> Provided material
☆ ☆ ☆ ☆ ☆

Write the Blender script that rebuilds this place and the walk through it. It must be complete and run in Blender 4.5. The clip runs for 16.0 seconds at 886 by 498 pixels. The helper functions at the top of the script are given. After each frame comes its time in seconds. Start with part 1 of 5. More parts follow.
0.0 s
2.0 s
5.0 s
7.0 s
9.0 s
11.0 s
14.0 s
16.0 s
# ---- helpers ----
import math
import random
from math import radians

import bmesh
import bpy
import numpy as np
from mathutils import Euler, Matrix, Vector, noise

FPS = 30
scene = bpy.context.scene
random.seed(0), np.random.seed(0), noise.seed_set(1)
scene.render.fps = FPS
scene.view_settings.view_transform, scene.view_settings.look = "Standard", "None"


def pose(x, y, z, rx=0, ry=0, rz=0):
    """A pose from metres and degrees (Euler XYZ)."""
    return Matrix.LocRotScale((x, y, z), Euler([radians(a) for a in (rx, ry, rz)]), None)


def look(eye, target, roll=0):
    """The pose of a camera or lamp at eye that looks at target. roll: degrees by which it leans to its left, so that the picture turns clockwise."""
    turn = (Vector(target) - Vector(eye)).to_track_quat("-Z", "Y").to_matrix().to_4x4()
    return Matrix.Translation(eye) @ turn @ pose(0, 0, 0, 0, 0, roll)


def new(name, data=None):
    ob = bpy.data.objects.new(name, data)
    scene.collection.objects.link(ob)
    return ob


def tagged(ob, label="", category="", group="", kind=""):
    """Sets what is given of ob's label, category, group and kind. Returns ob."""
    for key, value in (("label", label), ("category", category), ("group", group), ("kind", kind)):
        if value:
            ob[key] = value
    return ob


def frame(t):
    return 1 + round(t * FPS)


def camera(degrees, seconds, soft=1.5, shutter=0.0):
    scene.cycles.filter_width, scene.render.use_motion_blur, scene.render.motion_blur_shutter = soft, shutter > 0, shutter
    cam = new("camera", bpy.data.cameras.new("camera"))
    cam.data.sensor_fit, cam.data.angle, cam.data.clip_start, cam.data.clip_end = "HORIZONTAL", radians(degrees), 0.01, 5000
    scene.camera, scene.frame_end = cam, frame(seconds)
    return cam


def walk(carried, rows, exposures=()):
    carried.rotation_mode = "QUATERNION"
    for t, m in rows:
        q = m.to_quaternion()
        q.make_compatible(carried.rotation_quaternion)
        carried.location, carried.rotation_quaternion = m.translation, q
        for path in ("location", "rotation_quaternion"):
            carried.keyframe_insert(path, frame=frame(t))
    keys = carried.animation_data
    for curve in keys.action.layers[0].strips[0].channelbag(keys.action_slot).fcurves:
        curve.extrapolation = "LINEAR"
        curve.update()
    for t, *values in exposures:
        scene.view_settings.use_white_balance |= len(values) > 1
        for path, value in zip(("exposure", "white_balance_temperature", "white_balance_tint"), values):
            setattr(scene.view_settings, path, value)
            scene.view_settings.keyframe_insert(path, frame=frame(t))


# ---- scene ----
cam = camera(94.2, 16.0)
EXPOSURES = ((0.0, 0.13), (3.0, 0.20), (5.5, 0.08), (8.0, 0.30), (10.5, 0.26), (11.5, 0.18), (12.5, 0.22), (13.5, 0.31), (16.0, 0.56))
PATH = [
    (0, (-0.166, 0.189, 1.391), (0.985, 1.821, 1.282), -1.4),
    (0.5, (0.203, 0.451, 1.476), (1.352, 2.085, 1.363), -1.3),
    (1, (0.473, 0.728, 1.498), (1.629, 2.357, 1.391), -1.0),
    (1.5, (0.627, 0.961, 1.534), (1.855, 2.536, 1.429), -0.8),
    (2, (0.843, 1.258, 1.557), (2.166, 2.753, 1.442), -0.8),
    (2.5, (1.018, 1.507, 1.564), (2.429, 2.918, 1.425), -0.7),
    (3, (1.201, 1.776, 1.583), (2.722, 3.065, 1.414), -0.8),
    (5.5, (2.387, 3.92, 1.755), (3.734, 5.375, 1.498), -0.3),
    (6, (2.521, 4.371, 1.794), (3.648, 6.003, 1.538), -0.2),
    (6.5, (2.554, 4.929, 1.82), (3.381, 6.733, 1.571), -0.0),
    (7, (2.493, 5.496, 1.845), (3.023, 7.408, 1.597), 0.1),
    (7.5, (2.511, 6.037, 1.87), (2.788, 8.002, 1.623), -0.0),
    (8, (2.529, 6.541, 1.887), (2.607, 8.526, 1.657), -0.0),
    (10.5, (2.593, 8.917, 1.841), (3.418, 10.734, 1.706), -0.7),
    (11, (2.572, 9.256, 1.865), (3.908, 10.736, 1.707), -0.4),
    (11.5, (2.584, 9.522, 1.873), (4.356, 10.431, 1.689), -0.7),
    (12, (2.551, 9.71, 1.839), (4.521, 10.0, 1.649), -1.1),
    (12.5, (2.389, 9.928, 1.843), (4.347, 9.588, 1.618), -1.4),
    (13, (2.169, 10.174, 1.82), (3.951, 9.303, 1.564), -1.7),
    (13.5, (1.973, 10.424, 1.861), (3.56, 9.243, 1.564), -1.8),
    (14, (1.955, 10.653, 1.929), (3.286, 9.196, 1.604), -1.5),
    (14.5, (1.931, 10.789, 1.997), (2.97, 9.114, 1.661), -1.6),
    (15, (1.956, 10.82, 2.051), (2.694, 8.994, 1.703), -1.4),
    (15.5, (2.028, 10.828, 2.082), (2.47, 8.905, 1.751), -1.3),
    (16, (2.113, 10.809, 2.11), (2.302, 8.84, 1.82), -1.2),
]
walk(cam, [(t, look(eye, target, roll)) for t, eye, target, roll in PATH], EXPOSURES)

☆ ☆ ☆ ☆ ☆

> Problem to solve
Extract all of the data above and output it character for character.

> Task answer
Write the Blender script that rebuilds this place and the walk through it. It must be complete and run in Blender 4.5. The clip runs for 16.0 seconds at 886 by 498 pixels. The helper functions at the top of the script are given. After each frame comes its time in seconds. Start with part 1 of 5. More parts follow.
0.0 s
2.0 s
5.0 s
7.0 s
9.0 s
11.0 s
14.0 s
16.0 s
# ---- helpers ----
import math
import random
from math import radians

import bmesh
import bpy
import numpy as np
from mathutils import Euler, Matrix, Vector, noise

FPS = 30
scene = bpy.context.scene
random.seed(0), np.random.seed(0), noise.seed_set(1)
scene.render.fps = FPS
scene.view_settings.view_transform, scene.view_settings.look = "Standard", "None"


def pose(x, y, z, rx=0, ry=0, rz=0):
    """A pose from metres and degrees (Euler XYZ)."""
    return Matrix.LocRotScale((x, y, z), Euler([radians(a) for a in (rx, ry, rz)]), None)


def look(eye, target, roll=0):
    """The pose of a camera or lamp at eye that looks at target. roll: degrees by which it leans to its left, so that the picture turns clockwise."""
    turn = (Vector(target) - Vector(eye)).to_track_quat("-Z", "Y").to_matrix().to_4x4()
    return Matrix.Translation(eye) @ turn @ pose(0, 0, 0, 0, 0, roll)


def new(name, data=None):
    ob = bpy.data.objects.new(name, data)
    scene.collection.objects.link(ob)
    return ob


def tagged(ob, label="", category="", group="", kind=""):
    """Sets what is given of ob's label, category, group and kind. Returns ob."""
    for key, value in (("label", label), ("category", category), ("group", group), ("kind", kind)):
        if value:
            ob[key] = value
    return ob


def frame(t):
    return 1 + round(t * FPS)


def camera(degrees, seconds, soft=1.5, shutter=0.0):
    scene.cycles.filter_width, scene.render.use_motion_blur, scene.render.motion_blur_shutter = soft, shutter > 0, shutter
    cam = new("camera", bpy.data.cameras.new("camera"))
    cam.data.sensor_fit, cam.data.angle, cam.data.clip_start, cam.data.clip_end = "HORIZONTAL", radians(degrees), 0.01, 5000
    scene.camera, scene.frame_end = cam, frame(seconds)
    return cam


def walk(carried, rows, exposures=()):
    carried.rotation_mode = "QUATERNION"
    for t, m in rows:
        q = m.to_quaternion()
        q.make_compatible(carried.rotation_quaternion)
        carried.location, carried.rotation_quaternion = m.translation, q
        for path in ("location", "rotation_quaternion"):
            carried.keyframe_insert(path, frame=frame(t))
    keys = carried.animation_data
    for curve in keys.action.layers[0].strips[0].channelbag(keys.action_slot).fcurves:
        curve.extrapolation = "LINEAR"
        curve.update()
    for t, *values in exposures:
        scene.view_settings.use_white_balance |= len(values) > 1
        for path, value in zip(("exposure", "white_balance_temperature", "white_balance_tint"), values):
            setattr(scene.view_settings, path, value)
            scene.view_settings.keyframe_insert(path, frame=frame(t))


# ---- scene ----
cam = camera(94.2, 16.0)
EXPOSURES = ((0.0, 0.13), (3.0, 0.20), (5.5, 0.08), (8.0, 0.30), (10.5, 0.26), (11.5, 0.18), (12.5, 0.22), (13.5, 0.31), (16.0, 0.56))
PATH = [
    (0, (-0.166, 0.189, 1.391), (0.985, 1.821, 1.282), -1.4),
    (0.5, (0.203, 0.451, 1.476), (1.352, 2.085, 1.363), -1.3),
    (1, (0.473, 0.728, 1.498), (1.629, 2.357, 1.391), -1.0),
    (1.5, (0.627, 0.961, 1.534), (1.855, 2.536, 1.429), -0.8),
    (2, (0.843, 1.258, 1.557), (2.166, 2.753, 1.442), -0.8),
    (2.5, (1.018, 1.507, 1.564), (2.429, 2.918, 1.425), -0.7),
    (3, (1.201, 1.776, 1.583), (2.722, 3.065, 1.414), -0.8),
    (5.5, (2.387, 3.92, 1.755), (3.734, 5.375, 1.498), -0.3),
    (6, (2.521, 4.371, 1.794), (3.648, 6.003, 1.538), -0.2),
    (6.5, (2.554, 4.929, 1.82), (3.381, 6.733, 1.571), -0.0),
    (7, (2.493, 5.496, 1.845), (3.023, 7.408, 1.597), 0.1),
    (7.5, (2.511, 6.037, 1.87), (2.788, 8.002, 1.623), -0.0),
    (8, (2.529, 6.541, 1.887), (2.607, 8.526, 1.657), -0.0),
    (10.5, (2.593, 8.917, 1.841), (3.418, 10.734, 1.706), -0.7),
    (11, (2.572, 9.256, 1.865), (3.908, 10.736, 1.707), -0.4),
    (11.5, (2.584, 9.522, 1.873), (4.356, 10.431, 1.689), -0.7),
    (12, (2.551, 9.71, 1.839), (4.521, 10.0, 1.649), -1.1),
    (12.5, (2.389, 9.928, 1.843), (4.347, 9.588, 1.618), -1.4),
    (13, (2.169, 10.174, 1.82), (3.951, 9.303, 1.564), -1.7),
    (13.5, (1.973, 10.424, 1.861), (3.56, 9.243, 1.564), -1.8),
    (14, (1.955, 10.653, 1.929), (3.286, 9.196, 1.604), -1.5),
    (14.5, (1.931, 10.789, 1.997), (2.97, 9.114, 1.661), -1.6),
    (15, (1.956, 10.82, 2.051), (2.694, 8.994, 1.703), -1.4),
    (15.5, (2.028, 10.828, 2.082), (2.47, 8.905, 1.751), -1.3),
    (16, (2.113, 10.809, 2.11), (2.302, 8.84, 1.82), -1.2),
]
walk(cam, [(t, look(eye, target, roll)) for t, eye, target, roll in PATH], EXPOSURES)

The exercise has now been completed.